(A Musical Travel Adventure Odyssey/Report by Crystal K. Wiebe)
Last weekend, I took a break from KC to check out another nearby scene. St. Joseph, Missouri, is where Jesse James got shot and the last place I lived before KC. At least two new music venues, the Scallywag and Magoon’s, have sprouted there since I moved a few months ago. I had to see them.

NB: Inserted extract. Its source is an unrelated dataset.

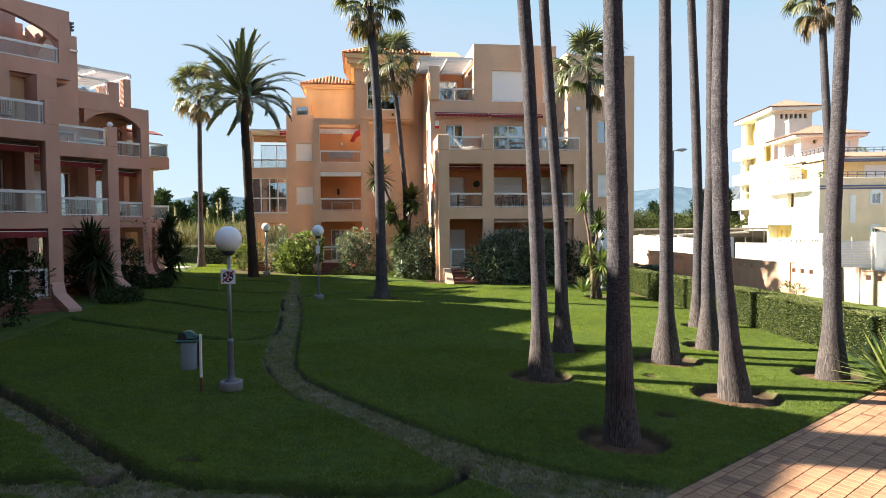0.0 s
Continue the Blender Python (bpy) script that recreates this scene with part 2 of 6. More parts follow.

On the way north, a mohawk on the side of the interstate caught our attention. “That’s my friend CJ!” my bofriend RL exclaimed. “His band is playing tonight!” We wheeled around at the next exit to see if we could help the punk guitarist for American Youth Report, an old school punk band with members from St. Joe and KC. It was almost 6 p.m., an hour before the band was supposed to play, and CJ was stranded outside Platte City with a blown out rear tire. We took him to Wal-Mart for repairs, and the Scallywag owner (who also conveniently happens to play in American Youth Report) moved back the set times, so the kids didn’t have to miss out on any rock.
The line of teenagers outside the Scallywag stretched halfway down the block when we rolled into town just before 8 p.m. Clean inside and decorated with pirate-themed murals, the club represents a commendable attempt at creating a place for underage Joetown music fans to gather. Organizers tell me the goal is to book shows every weekend and plan some free weeknight activities, which will set the Scallywag apart from other part-time all-age venues there and in KC. About 100 people returned for more fun at the Scallywag the next night night. Among them was an unruly dad prone to roughing up the kids who mocked his son’s band, according to the drummer for Mister Sinister, who told me that this asshole pinned that band's singer to the floor. And you thought cheerleader moms were dangerous.
RL and I spent most of our Saturday night at Magoon’s where the bad dad would have found plenty of people his own size to pick on. A deli by day, Magoon’s is a laid back joint with comfy booths and old beer cans lining the walls. College to middle age folks in various states of inebriation conversed over my friend Drew Ames’s bluesy set of covers and originals. His drummer brother, Quentin, stayed on the makeshift stage for the second act: his experimental rock group, the Waystation.
I left feeling good about the state of local music in the friendly little city I never thought I’d miss so much.